_DIRECTION_. Print exactly the part opening with the line containing "scene.camera, scene.frame_end = cam, frame(seconds)" and closing with the line containing "setattr(scene.view_settings, path, value)", with both of those lines included.

_THE DATA_.
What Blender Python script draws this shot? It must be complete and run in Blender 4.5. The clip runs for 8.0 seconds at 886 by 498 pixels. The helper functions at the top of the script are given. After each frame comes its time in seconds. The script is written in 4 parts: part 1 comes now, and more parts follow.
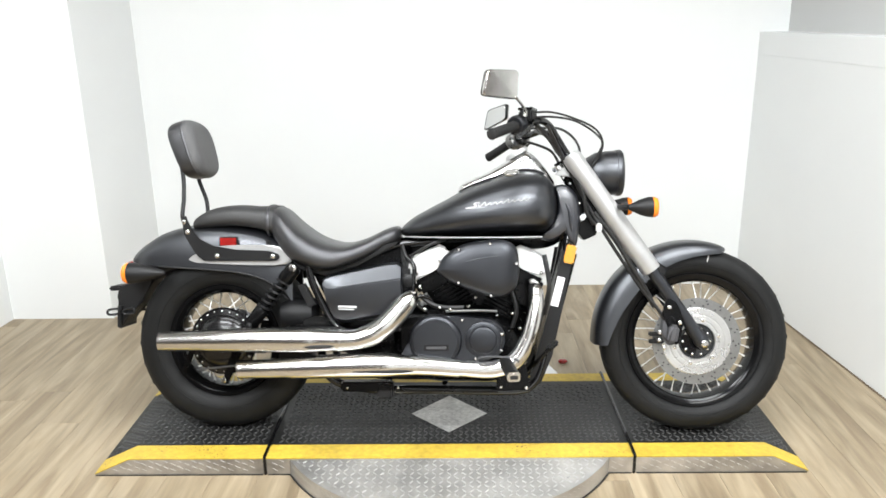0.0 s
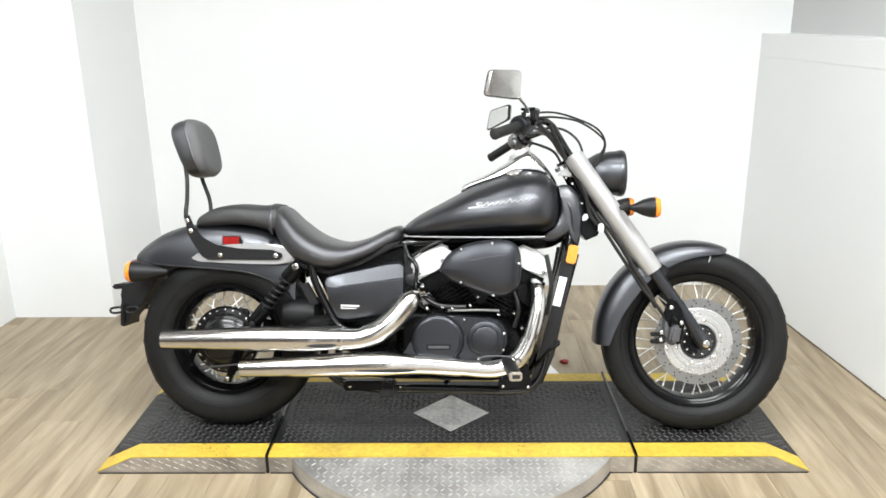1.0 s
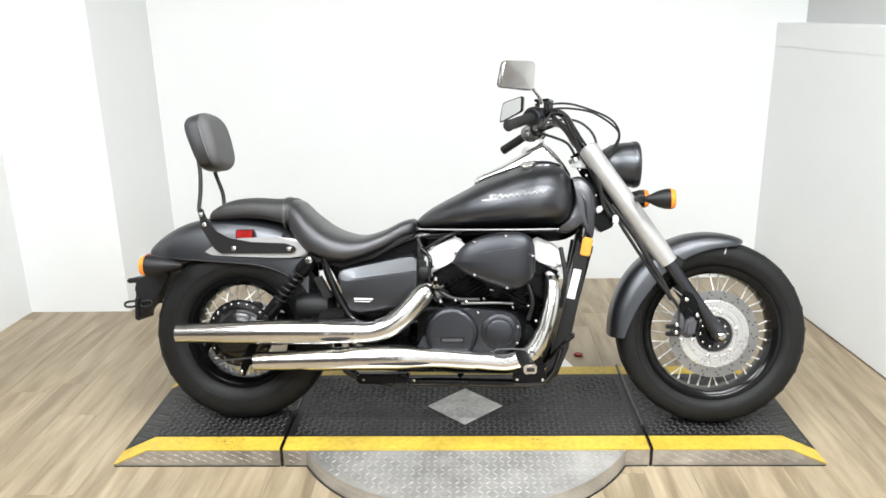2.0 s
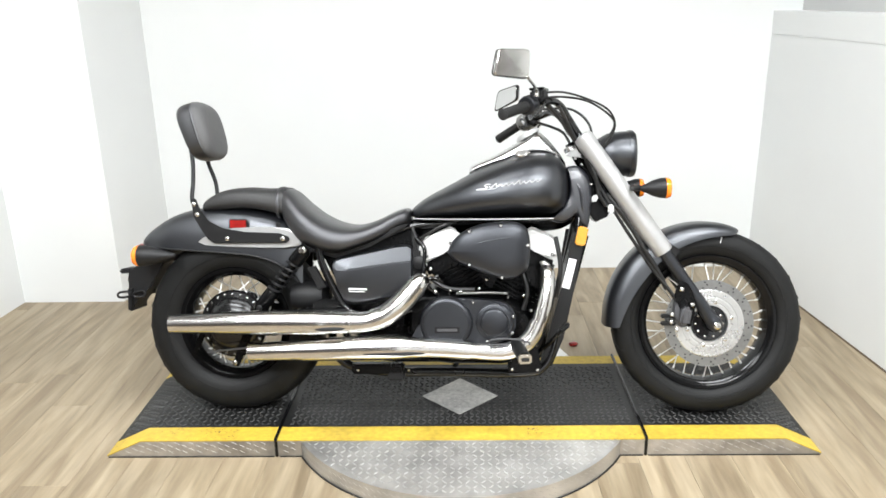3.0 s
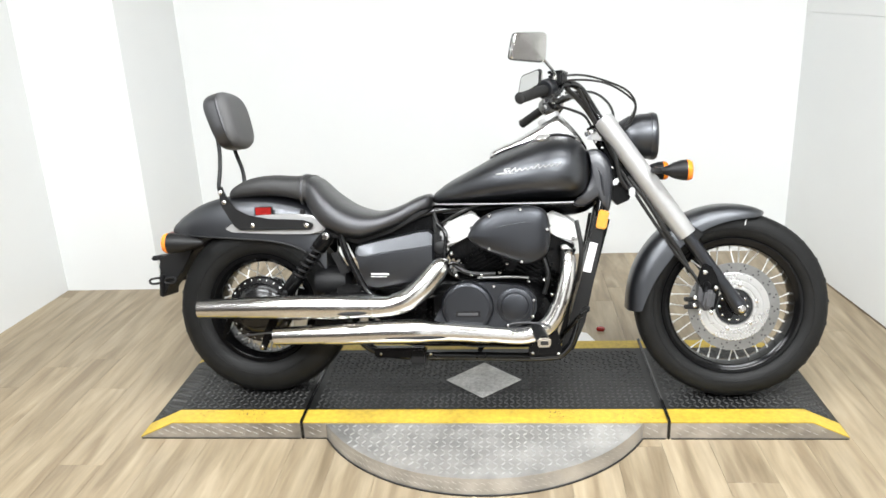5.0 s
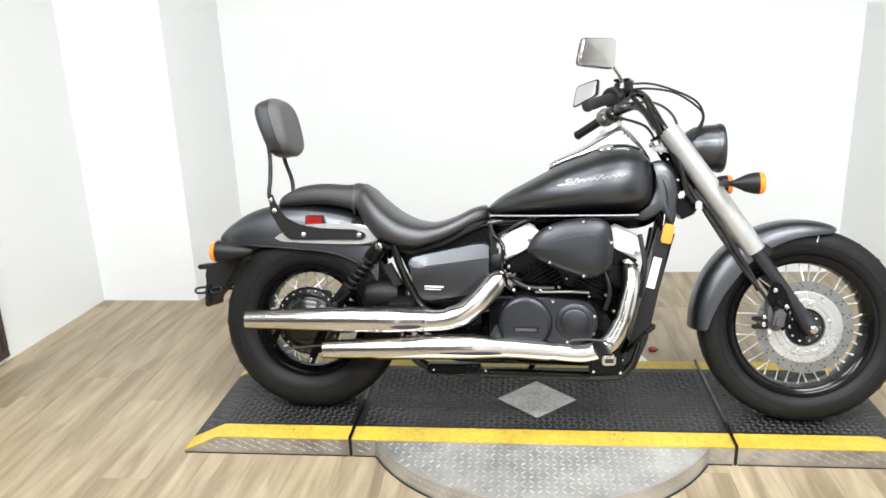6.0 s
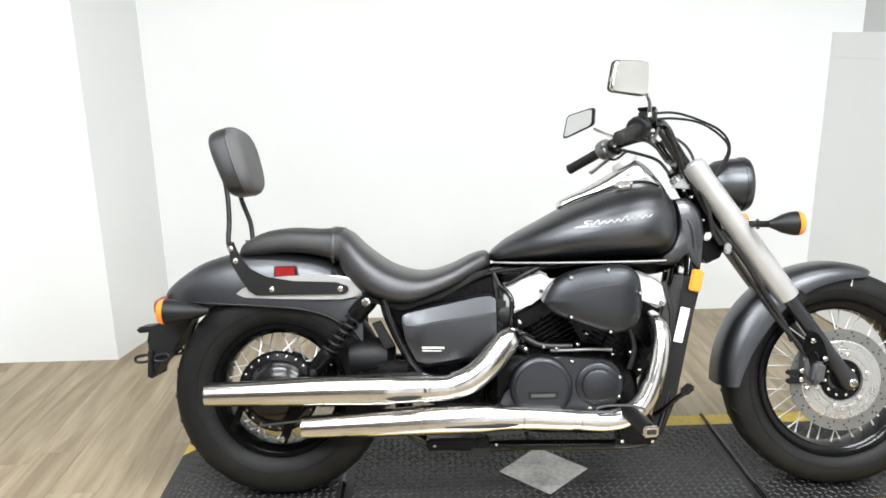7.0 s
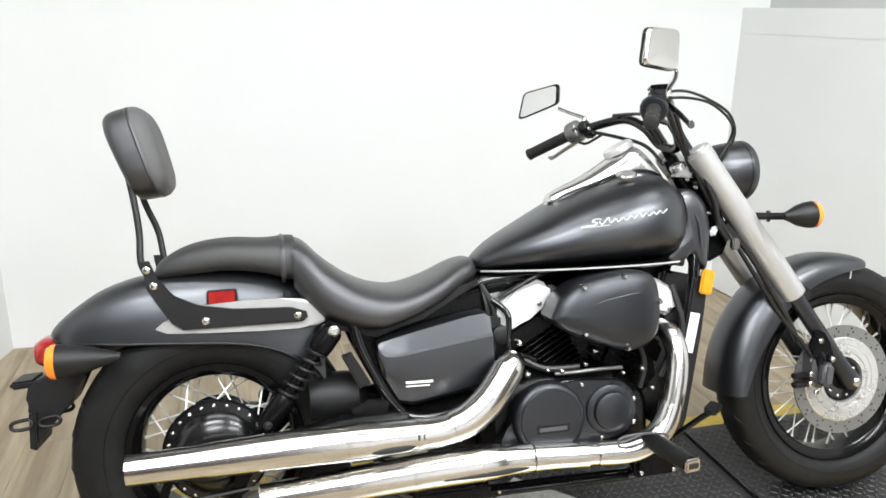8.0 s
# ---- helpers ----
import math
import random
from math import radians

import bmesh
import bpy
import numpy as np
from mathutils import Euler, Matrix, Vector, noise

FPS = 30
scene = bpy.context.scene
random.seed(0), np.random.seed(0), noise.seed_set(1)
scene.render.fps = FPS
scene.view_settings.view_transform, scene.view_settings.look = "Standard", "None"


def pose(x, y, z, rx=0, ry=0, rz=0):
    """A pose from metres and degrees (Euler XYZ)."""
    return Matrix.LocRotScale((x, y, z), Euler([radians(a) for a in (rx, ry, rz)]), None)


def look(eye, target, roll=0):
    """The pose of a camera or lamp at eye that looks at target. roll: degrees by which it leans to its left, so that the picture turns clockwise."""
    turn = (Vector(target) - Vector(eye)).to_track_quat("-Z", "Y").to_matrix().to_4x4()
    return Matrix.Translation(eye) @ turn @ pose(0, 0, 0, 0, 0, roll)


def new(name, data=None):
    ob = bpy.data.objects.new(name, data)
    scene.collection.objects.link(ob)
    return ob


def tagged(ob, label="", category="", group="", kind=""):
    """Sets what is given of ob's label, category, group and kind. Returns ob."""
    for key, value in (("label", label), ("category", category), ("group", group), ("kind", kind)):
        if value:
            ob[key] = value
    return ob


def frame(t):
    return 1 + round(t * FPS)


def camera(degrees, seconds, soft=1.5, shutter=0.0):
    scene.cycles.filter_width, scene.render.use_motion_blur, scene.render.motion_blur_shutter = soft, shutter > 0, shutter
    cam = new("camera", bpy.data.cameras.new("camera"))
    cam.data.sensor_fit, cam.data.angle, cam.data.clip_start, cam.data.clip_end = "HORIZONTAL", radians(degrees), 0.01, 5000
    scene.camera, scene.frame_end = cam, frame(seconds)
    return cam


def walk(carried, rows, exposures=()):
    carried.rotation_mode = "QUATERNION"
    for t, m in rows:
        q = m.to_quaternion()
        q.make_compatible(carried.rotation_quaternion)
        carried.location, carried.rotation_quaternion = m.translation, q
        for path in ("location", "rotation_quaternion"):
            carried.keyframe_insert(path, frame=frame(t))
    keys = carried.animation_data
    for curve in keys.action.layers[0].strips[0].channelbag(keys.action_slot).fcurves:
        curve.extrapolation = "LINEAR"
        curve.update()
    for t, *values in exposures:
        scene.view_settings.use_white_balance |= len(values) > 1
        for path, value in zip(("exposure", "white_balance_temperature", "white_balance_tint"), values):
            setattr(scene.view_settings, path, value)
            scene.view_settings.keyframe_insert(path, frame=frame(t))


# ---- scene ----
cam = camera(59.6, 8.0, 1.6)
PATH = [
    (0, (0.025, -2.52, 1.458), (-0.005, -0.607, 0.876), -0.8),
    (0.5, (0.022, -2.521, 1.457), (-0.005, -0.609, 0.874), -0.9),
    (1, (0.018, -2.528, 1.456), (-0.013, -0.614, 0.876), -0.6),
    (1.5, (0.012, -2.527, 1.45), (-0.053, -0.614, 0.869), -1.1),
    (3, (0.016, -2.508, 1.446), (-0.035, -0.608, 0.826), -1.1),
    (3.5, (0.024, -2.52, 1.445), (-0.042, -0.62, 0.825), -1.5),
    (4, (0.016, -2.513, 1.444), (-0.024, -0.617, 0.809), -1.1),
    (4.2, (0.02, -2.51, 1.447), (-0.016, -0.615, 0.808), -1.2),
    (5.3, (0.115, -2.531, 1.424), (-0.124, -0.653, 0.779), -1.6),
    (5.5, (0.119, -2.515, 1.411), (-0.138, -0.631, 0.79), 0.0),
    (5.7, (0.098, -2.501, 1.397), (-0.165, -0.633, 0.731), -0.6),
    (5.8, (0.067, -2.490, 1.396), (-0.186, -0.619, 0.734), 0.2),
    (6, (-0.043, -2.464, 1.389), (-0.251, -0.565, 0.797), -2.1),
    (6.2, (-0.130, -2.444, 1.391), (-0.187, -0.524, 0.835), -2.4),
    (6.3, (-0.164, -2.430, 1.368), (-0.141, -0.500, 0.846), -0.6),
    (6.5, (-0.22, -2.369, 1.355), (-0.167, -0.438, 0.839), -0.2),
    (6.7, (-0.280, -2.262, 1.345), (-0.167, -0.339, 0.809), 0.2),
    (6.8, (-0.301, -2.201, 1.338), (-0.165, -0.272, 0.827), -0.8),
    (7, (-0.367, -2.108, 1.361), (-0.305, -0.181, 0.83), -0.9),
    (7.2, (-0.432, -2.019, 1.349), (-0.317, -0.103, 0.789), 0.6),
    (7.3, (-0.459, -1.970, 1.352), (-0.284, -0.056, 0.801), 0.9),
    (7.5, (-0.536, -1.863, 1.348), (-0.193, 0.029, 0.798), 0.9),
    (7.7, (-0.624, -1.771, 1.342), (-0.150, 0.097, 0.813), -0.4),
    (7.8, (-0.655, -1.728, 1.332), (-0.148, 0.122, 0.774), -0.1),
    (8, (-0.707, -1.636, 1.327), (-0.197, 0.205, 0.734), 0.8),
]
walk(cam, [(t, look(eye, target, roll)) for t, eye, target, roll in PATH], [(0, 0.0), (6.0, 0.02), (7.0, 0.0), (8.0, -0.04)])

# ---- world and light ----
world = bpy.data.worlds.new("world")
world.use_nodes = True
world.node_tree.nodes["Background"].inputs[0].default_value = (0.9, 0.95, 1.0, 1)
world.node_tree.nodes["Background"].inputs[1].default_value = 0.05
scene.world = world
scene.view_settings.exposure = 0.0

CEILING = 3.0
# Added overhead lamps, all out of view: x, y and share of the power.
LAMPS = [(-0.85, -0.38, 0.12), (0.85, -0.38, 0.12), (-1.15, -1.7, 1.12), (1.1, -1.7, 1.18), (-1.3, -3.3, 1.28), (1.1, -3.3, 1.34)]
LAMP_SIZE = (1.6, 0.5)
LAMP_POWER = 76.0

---

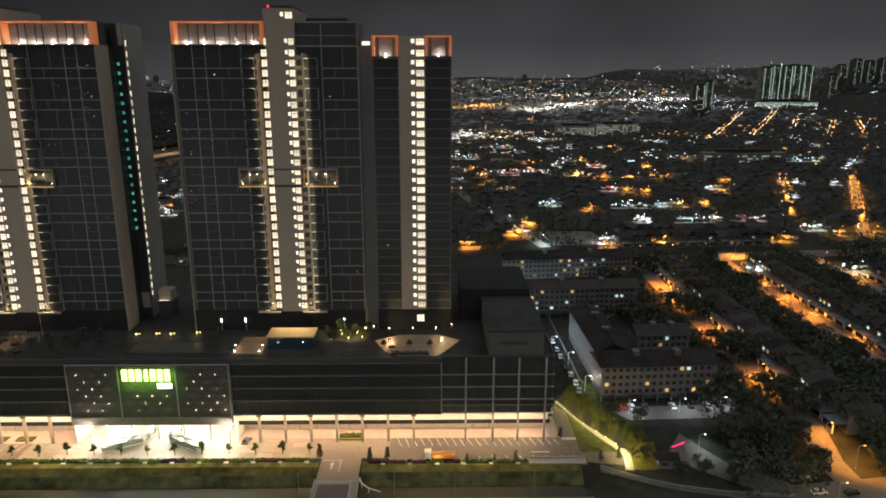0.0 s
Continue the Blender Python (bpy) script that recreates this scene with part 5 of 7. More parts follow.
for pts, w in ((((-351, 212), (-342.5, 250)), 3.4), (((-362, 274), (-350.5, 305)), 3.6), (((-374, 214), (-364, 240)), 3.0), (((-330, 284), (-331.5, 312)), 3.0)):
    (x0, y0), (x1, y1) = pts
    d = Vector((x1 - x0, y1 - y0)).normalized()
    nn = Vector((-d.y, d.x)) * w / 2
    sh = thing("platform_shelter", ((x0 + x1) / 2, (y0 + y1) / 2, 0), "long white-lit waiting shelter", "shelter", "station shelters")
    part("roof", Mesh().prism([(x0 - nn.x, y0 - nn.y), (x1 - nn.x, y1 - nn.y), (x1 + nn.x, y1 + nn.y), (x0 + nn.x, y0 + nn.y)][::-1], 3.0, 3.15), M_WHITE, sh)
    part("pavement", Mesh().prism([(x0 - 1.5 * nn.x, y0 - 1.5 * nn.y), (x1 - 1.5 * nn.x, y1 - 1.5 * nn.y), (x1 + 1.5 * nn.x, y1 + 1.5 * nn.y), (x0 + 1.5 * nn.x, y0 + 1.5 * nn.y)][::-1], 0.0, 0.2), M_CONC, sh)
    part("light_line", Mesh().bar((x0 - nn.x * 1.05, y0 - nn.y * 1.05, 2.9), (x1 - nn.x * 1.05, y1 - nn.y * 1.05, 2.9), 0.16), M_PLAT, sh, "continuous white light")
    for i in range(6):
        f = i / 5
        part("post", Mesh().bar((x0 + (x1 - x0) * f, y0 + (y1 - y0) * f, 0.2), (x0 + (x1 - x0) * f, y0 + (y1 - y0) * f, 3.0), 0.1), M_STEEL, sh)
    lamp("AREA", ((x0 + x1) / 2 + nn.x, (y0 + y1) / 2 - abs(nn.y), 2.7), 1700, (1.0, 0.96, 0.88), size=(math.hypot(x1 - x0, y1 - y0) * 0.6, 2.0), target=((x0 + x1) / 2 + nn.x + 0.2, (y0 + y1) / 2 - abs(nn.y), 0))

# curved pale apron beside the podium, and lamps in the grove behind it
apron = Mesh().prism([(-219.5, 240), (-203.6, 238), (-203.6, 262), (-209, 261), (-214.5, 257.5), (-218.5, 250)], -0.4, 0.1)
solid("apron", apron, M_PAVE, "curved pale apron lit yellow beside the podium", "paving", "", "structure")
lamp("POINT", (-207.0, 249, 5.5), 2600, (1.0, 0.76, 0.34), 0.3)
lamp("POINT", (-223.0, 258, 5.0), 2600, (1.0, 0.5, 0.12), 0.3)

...

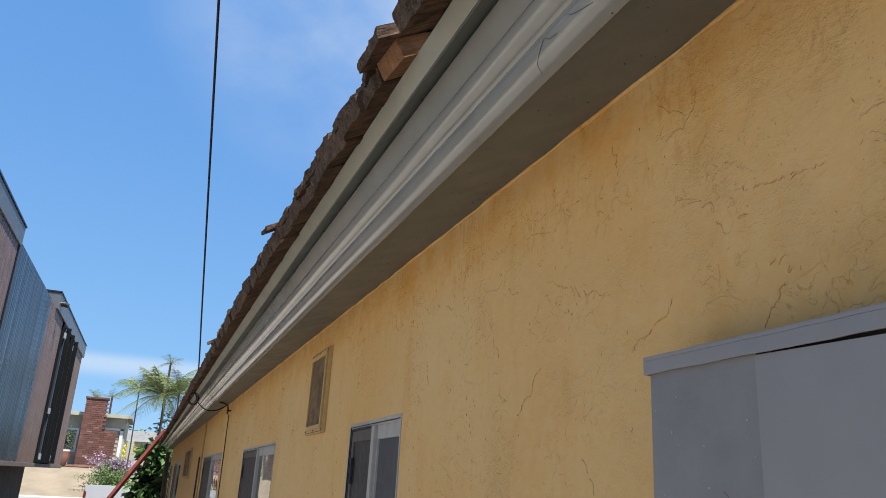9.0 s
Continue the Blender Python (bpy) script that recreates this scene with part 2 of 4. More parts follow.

_THE SOLUTION_.
    scene.camera, scene.frame_end = cam, frame(seconds)
    return cam


def walk(carried, rows, exposures=()):
    carried.rotation_mode = "QUATERNION"
    for t, m in rows:
        q = m.to_quaternion()
        q.make_compatible(carried.rotation_quaternion)
        carried.location, carried.rotation_quaternion = m.translation, q
        for path in ("location", "rotation_quaternion"):
            carried.keyframe_insert(path, frame=frame(t))
    keys = carried.animation_data
    for curve in keys.action.layers[0].strips[0].channelbag(keys.action_slot).fcurves:
        curve.extrapolation = "LINEAR"
        curve.update()
    for t, *values in exposures:
        scene.view_settings.use_white_balance |= len(values) > 1
        for path, value in zip(("exposure", "white_balance_temperature", "white_balance_tint"), values):
            setattr(scene.view_settings, path, value)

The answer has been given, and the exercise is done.